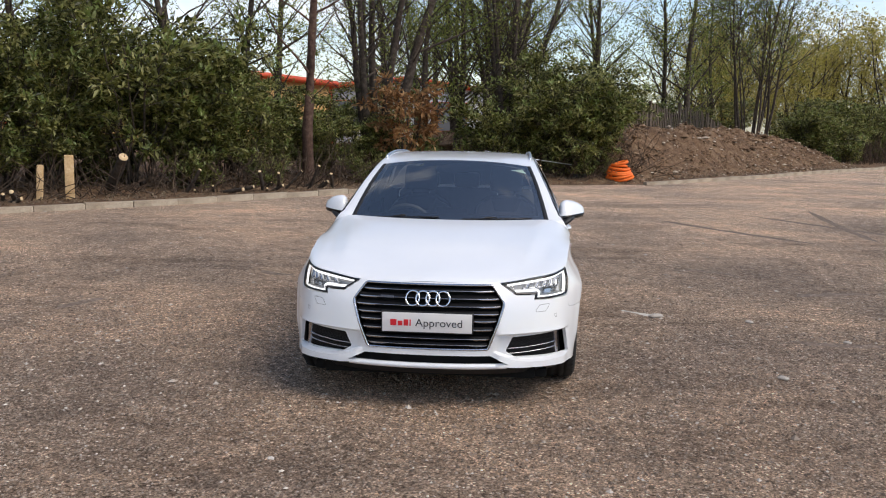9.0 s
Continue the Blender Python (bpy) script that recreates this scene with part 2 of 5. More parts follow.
def shrink(poly, d):
    """The polygon drawn in by d."""
    area = sum(poly[i - 1][0] * poly[i][1] - poly[i][0] * poly[i - 1][1] for i in range(len(poly)))
    sg = 1 if area > 0 else -1
    out = []
    for i in range(len(poly)):
        a, p, b = Vector(poly[i - 1]), Vector(poly[i]), Vector(poly[(i + 1) % len(poly)])
        u, w = (p - a).normalized(), (b - p).normalized()
        n1, n2 = Vector((-u.y, u.x)) * sg, Vector((-w.y, w.x)) * sg
        n = n1 + n2
        n = n.normalized() if n.length > 1e-6 else n1
        k = max(0.45, n.dot(n1))
        out.append(tuple(p + n * d / k))
    return out


def soft_corners(poly, r, n=3):
    """The polygon with its corners rounded by about r."""
    out = []
    for i in range(len(poly)):
        a, p, b = Vector(poly[i - 1]), Vector(poly[i]), Vector(poly[(i + 1) % len(poly)])
        da, db = min(r, (a - p).length * 0.45), min(r, (b - p).length * 0.45)
        s, e = p + (a - p).normalized() * da, p + (b - p).normalized() * db
        out += [tuple((1 - t) ** 2 * s + 2 * t * (1 - t) * p + t * t * e) for t in (k / n for k in range(n + 1))]
    return out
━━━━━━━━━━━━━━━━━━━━
> **WORK TO COMPLETE**
Search the data above for the string "with" and copy each line that has it.

> **THE RESULT**
Continue the Blender Python (bpy) script that recreates this scene with part 2 of 5. More parts follow.
    """The polygon with its corners rounded by about r."""